* BEGIN LISTED ENTRIES *
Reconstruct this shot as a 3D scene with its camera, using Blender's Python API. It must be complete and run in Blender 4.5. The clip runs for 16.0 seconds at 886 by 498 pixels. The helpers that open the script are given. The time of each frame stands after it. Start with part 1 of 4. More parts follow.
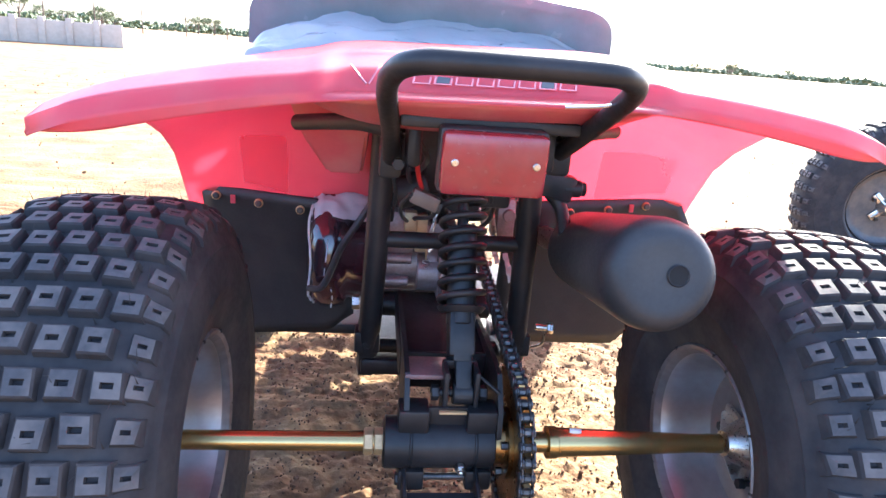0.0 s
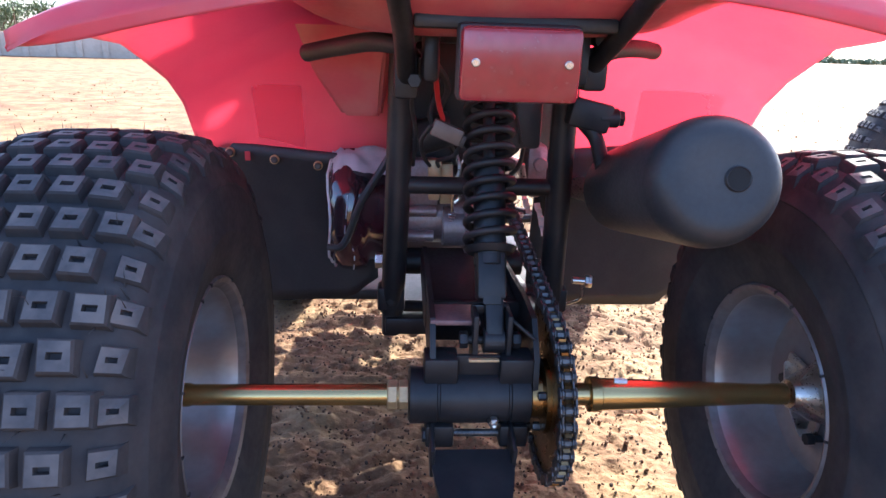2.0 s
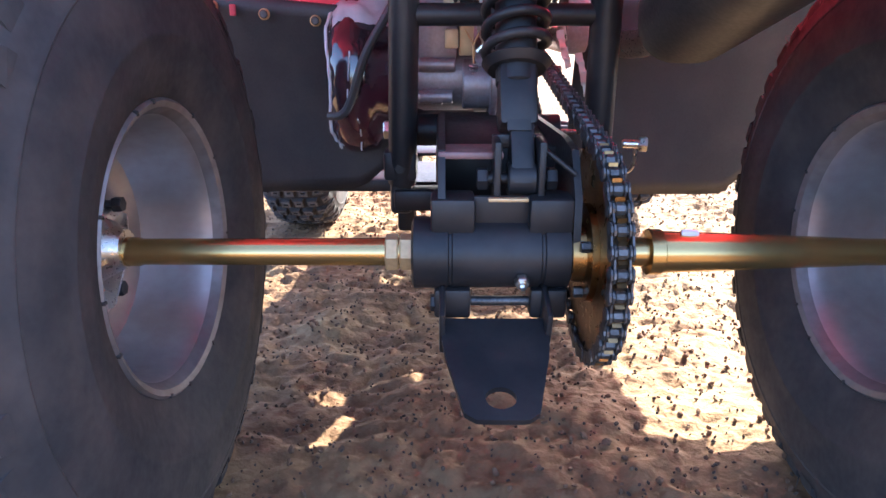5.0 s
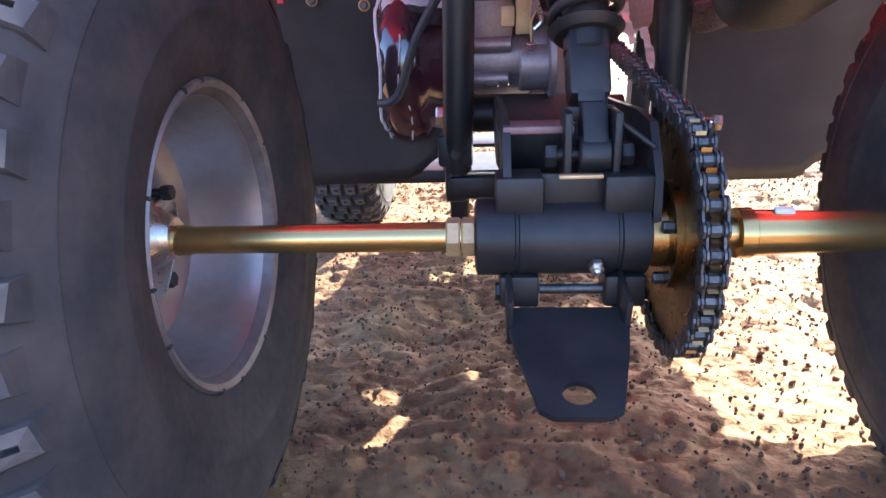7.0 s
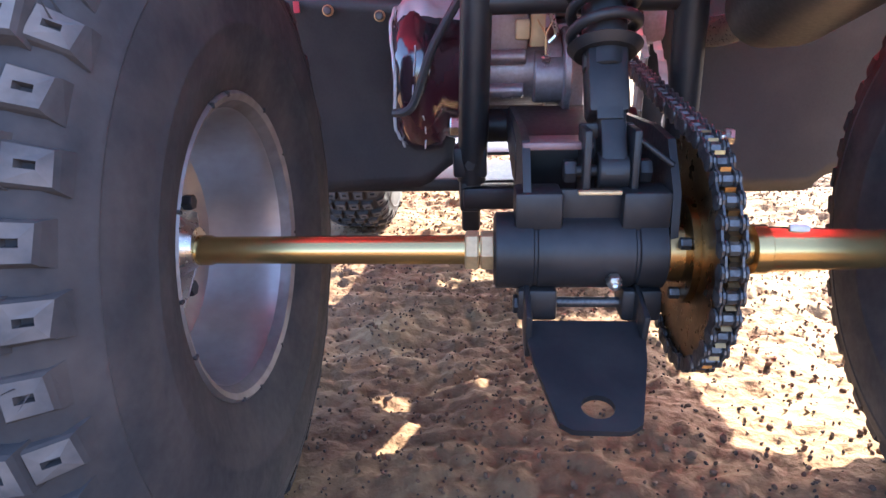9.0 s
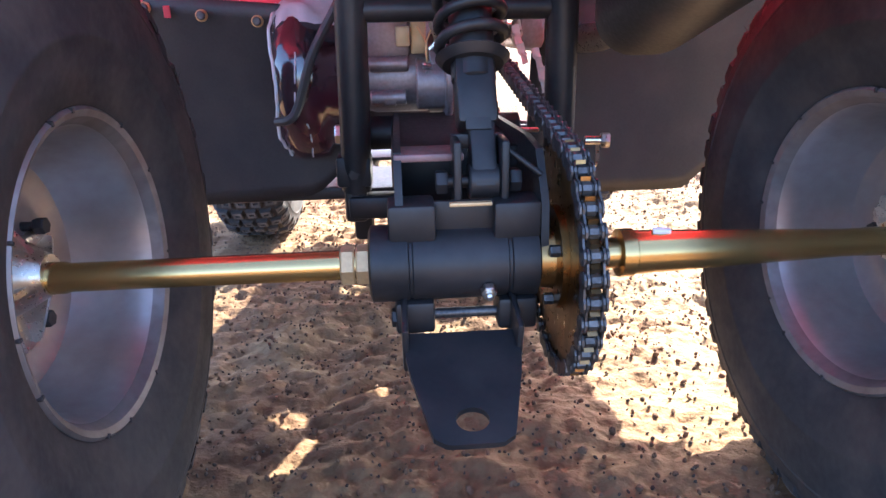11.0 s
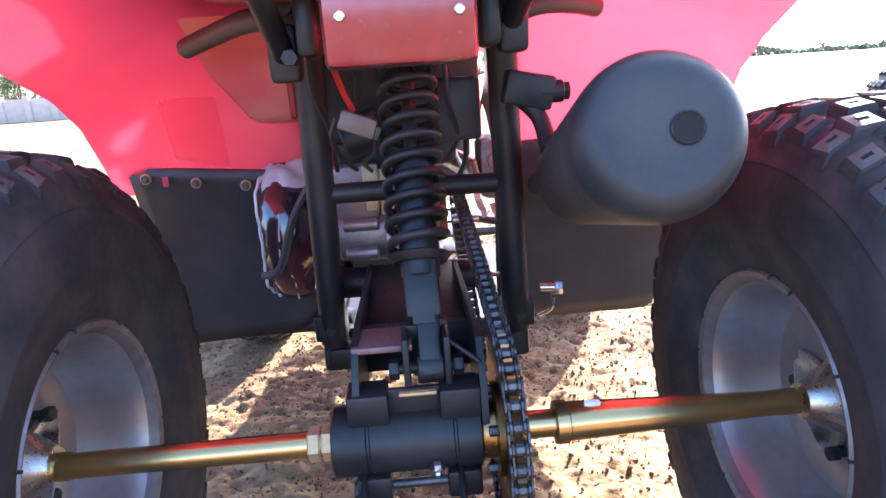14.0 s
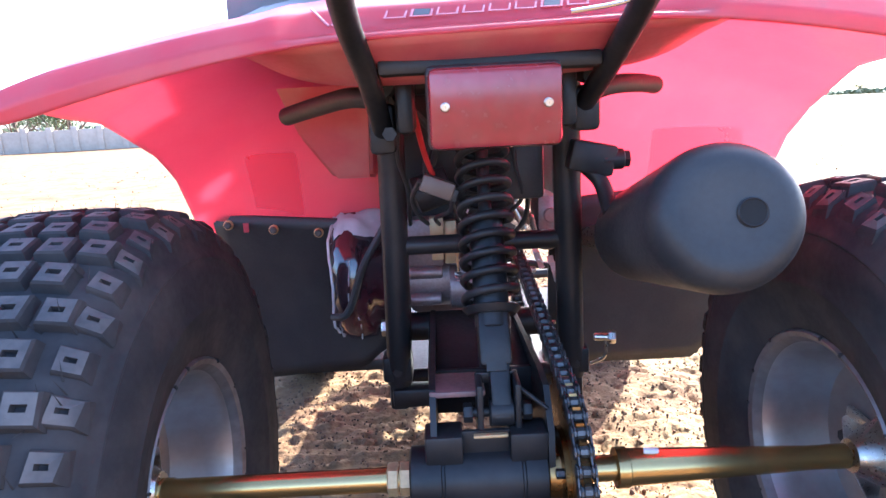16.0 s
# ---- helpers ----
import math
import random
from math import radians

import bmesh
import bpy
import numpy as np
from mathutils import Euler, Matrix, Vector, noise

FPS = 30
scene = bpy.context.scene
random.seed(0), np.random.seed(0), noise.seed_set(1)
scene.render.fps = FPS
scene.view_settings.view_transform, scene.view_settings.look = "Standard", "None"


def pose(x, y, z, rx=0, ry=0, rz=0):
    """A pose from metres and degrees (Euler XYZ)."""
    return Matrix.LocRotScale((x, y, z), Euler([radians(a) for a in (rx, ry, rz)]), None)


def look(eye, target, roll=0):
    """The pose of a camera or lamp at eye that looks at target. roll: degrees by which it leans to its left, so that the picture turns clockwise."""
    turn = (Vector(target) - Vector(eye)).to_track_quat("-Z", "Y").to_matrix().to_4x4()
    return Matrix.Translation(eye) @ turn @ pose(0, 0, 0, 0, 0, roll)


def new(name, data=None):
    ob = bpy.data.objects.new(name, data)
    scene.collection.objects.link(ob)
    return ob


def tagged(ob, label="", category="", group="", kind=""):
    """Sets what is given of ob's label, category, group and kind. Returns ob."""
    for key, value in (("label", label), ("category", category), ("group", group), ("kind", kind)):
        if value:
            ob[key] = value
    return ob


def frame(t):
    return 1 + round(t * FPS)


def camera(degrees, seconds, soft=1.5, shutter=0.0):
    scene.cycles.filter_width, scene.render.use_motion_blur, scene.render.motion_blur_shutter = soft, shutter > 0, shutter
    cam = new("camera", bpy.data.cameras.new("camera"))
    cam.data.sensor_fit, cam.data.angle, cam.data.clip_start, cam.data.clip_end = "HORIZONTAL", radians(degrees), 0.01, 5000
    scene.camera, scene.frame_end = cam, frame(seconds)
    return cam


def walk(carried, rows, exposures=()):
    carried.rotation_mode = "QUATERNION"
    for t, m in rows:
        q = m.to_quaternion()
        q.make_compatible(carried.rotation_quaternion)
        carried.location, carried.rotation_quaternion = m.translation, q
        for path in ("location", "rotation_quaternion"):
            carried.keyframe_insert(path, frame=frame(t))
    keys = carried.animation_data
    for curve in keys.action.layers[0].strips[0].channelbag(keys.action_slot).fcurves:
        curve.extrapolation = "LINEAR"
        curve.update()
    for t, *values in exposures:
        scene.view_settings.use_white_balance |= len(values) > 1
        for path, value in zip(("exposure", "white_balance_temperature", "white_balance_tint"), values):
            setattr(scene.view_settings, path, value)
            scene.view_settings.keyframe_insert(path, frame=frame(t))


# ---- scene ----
cam = camera(69.9, 16.0)
PATH = [
    (0, (-0.111, -0.65, 0.705), (0.119, 1.245, 0.107), 4.5),
    (0.5, (-0.112, -0.662, 0.735), (0.075, 1.251, 0.18), 1.7),
    (1, (-0.098, -0.655, 0.694), (0.049, 1.264, 0.148), 1.9),
    (1.5, (-0.094, -0.633, 0.661), (0.018, 1.295, 0.142), 1.0),
    (2, (-0.094, -0.61, 0.618), (0.033, 1.293, 0.014), 1.9),
    (2.5, (-0.088, -0.595, 0.591), (-0.009, 1.327, 0.043), 1.3),
    (3, (-0.076, -0.567, 0.552), (-0.021, 1.357, 0.01), 0.4),
    (3.5, (-0.062, -0.544, 0.514), (-0.026, 1.345, -0.142), 0.2),
    (4, (-0.059, -0.534, 0.488), (-0.042, 1.326, -0.247), 0.1),
    (4.2, (-0.059, -0.529, 0.48), (-0.015, 1.335, -0.243), 0.4),
    (6.3, (-0.07, -0.476, 0.42), (-0.182, 1.403, -0.256), -1.3),
    (6.5, (-0.073, -0.475, 0.422), (-0.187, 1.406, -0.246), -1.6),
    (7, (-0.078, -0.474, 0.421), (-0.211, 1.4, -0.264), -2.1),
    (7.5, (-0.08, -0.474, 0.424), (-0.22, 1.398, -0.267), -2.5),
    (8, (-0.095, -0.475, 0.431), (-0.287, 1.397, -0.244), -3.6),
    (8.5, (-0.102, -0.483, 0.436), (-0.329, 1.39, -0.227), -3.1),
    (9, (-0.092, -0.479, 0.432), (-0.227, 1.397, -0.247), -1.5),
    (9.5, (-0.083, -0.474, 0.43), (-0.089, 1.401, -0.268), 0.3),
    (9.7, (-0.077, -0.468, 0.43), (-0.007, 1.404, -0.269), 0.6),
    (11.8, (-0.057, -0.47, 0.464), (0.051, 1.418, -0.189), -1.9),
    (12, (-0.063, -0.472, 0.472), (0.008, 1.426, -0.157), -2.6),
    (12.5, (-0.058, -0.477, 0.479), (-0.016, 1.421, -0.151), -2.2),
    (13, (-0.036, -0.48, 0.485), (0.05, 1.417, -0.14), -1.9),
    (13.5, (-0.018, -0.487, 0.51), (0.097, 1.413, -0.105), -1.3),
    (14, (0.0, -0.507, 0.568), (0.085, 1.42, 0.039), -3.8),
    (14.5, (0.01, -0.509, 0.585), (0.093, 1.429, 0.1), -5.9),
    (15, (-0.014, -0.524, 0.602), (0.021, 1.421, 0.137), -4.9),
    (15.5, (-0.027, -0.54, 0.611), (0.007, 1.417, 0.199), -4.8),
    (16, (-0.045, -0.557, 0.604), (-0.04, 1.399, 0.184), -2.9),
]
EXPOSURES = [(0.0, 2.95, 5600, 10), (0.2, 2.2, 5600, 10), (0.5, 1.25, 5500, 10), (1.0, 1.7, 5500, 11), (1.5, 1.75, 5500, 13), (2.0, 2.4, 5400, 13), (2.5, 2.7, 5300, 12), (3.5, 2.95, 5400, 13),
             (4.0, 3.05, 5500, 14), (7.0, 3.15, 5600, 14), (9.5, 3.25, 5600, 14), (12.0, 3.1, 5500, 12), (13.0, 3.2, 5400, 11), (14.5, 3.1, 5300, 11), (16.0, 2.9, 5300, 11)]
walk(cam, [(t, look(eye, target, roll)) for t, eye, target, roll in PATH], EXPOSURES)


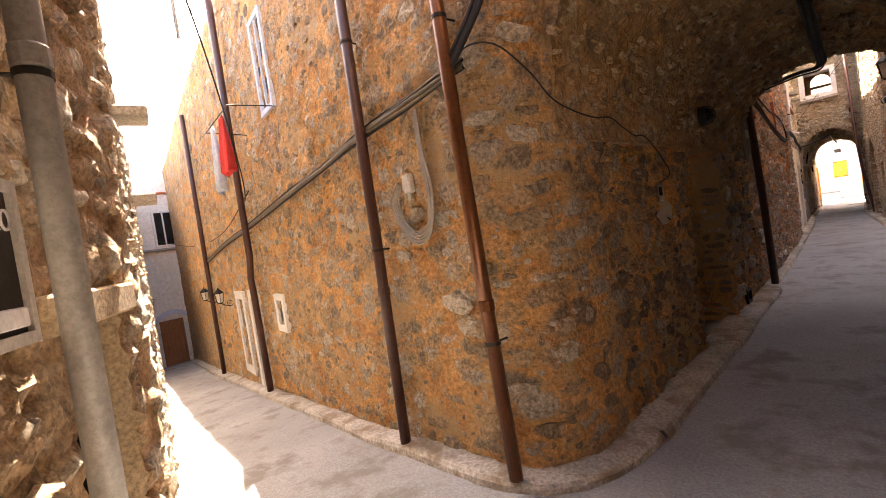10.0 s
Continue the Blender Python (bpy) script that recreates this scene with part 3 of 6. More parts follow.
# ---- ground ----
def make_ground():
    xs = [-400, -60] + [-24 + 0.5 * i for i in range(57)] + [6, 8, 12, 60, 400]
    ys = [-400, -40, -8] + [-7 + 0.5 * i for i in range(101)] + [46, 60, 400]
    v = [(x, y, ground_z(x, y) + 0.006 * noise.noise(Vector((x * 0.9, y * 0.9, 0)))) for x in xs for y in ys]
    n = len(ys)
    f = [(i * n + j, (i + 1) * n + j, (i + 1) * n + j + 1, i * n + j + 1) for i in range(len(xs) - 1) for j in range(n - 1)]
    return tagged(mesh_ob("ground", v, f, CONCRETE, smooth=True), "worn grey concrete paving of the narrow alley", "ground", kind="structure")


make_ground()


def kerb(name, face, s0, s1, width, height, label, res=0.16, mat_=KERB):
    """A low cement strip along the foot of a wall, uneven in width and height."""
    n = max(2, int((s1 - s0) / res))
    v = []
    for i in range(n + 1):
        s = s0 + (s1 - s0) * i / n
        p, d, nn = face.basis(s)
        w = width * (1 + 0.16 * noise.noise(Vector((p.x * 1.3, p.y * 1.3, 3))))
        h = height * (1 + 0.3 * noise.noise(Vector((p.x * 0.9, p.y * 0.9, 7))))
        q = p + nn * w
        g = ground_z(q.x, q.y)
        for off, z in ((-0.1, h + 0.012), (w * 0.5, h + 0.006), (w - 0.02, h), (w, h - 0.02), (w + 0.012, -0.02)):
            r = p + nn * off
            v.append((r.x, r.y, g + z))
    f = [(i * 5 + k, (i + 1) * 5 + k, (i + 1) * 5 + k + 1, i * 5 + k + 1) for i in range(n) for k in range(4)]
    return tagged(mesh_ob(name, v, f, mat_), label, "kerb", kind="structure")


# ---- walls ----
LOW = lambda p: ground_z(p.x, p.y) - 0.15  # noqa: E731
F_NORTH = Face([(-21, 7.9), (-11.05, 5.50), (-6.9, 4.60), (-2.78, 3.69), (-1.85, 3.53), (-1.60, 3.56), (-1.44, 3.70), (-1.35, 3.92), (-1.31, 4.3)], -1)
F_T1L = Face([(-1.31, 4.3), (-1.27, 5.4), (-1.19, 6.2), (-1.1, 9.2)], -1)
F_L2 = Face([(-1.1, 9.2), (-1.06, 11), (-1.03, 14), (-1.05, 16.88)], -1)
F_PL = Face([(-1.07, 16.88), (-1.08, 18.5), (-1.1, 20.48)], -1)
F_PU = Face([(-1.09, 16.88), (-1.1, 18.5), (-1.12, 20.48)], -1)
F_L4 = Face([(-1.12, 20.48), (-1.16, 22.4)], -1)
F_T2L = Face([(-1.16, 22.4), (-1.2, 23.4), (-1.14, 26), (-1.08, 29.6)], -1)
F_R0 = Face([(1.0, -6), (0.98, 2.2), (0.95, 3.5), (0.92, 4.4)], 1)
F_T1R = Face([(0.92, 4.4), (0.88, 6), (0.84, 9.2)], 1)
F_R2 = Face([(0.84, 9.2), (0.77, 12), (0.74, 14), (0.77, 16), (0.70, 19), (0.60, 21), (0.56, 22.4)], 1)
F_T2R = Face([(0.56, 22.4), (0.54, 24), (0.6, 26), (0.68, 29.6)], 1)
F_SOUTH = Face([(-1.25, -6), (-1.25, 1.2), (-2.9, 2.0), (-20, 6.5)], -1)
F_BACK = Face([(-1.7, -6), (1.1, -6)], 1)
F_WEST = Face([(-19.6, 3), (-19.6, 12)], -1)
F_ARCH1 = Face([(1.0, 4.30), (-1.35, 3.66)], 1)
F_EXIT1 = Face([(-1.3, 9.2), (1.0, 9.2)], 1)
F_ARCH2 = Face([(0.8, 22.4), (-1.4, 22.4)], 1)
F_END = Face([(9, 40), (-9, 40)], 1)
F_PLW = Face([(-1.08, 29.6), (-1.12, 32.9), (-7, 33.3)], -1)
F_PRE = Face([(0.68, 29.6), (0.74, 31.2), (6, 31.6)], 1)

# unseen tops at 7.4 and 8.5 m are raised to block sun and sky
w_north = wall("wall_side_north", F_NORTH, LOW, 5.7, 0.6, MORTAR, 0.022, res=0.035, bed=(5.0, 0.68, 0.016, 1.6), fine=9.5, label="orange-pointed rubble stone wall along the side street")
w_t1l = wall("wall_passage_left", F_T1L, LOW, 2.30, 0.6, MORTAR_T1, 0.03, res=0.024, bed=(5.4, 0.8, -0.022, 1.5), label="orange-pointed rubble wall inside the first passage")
w_l2 = wall("wall_alley_left", F_L2, LOW, 7.4, 0.6, MORTAR_RED, 0.035, res=0.032, bed=(5.2, 0.62, 0.022, 1.7), label="red-orange rubble stone wall of the open alley")
w_pl = wall("wall_plastered", F_PL, LOW, 2.6, 0.6, PLASTER, 0.007, res=0.045, label="stained white plaster on the lower alley wall")
w_pu = wall("wall_above_plaster", F_PU, 2.6, 6.6, 0.6, MORTAR_PALE, 0.03, res=0.035, bed=(6.5, 0.92, 0.022, 2.2), label="pale rubble stone wall above the plaster")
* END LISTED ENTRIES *
### EXERCISE INSTRUCTIONS:
Above are the records. Copy every line in them holding "category".

### WORKED SOLUTION:
def tagged(ob, label="", category="", group="", kind=""):
    """Sets what is given of ob's label, category, group and kind. Returns ob."""
    for key, value in (("label", label), ("category", category), ("group", group), ("kind", kind)):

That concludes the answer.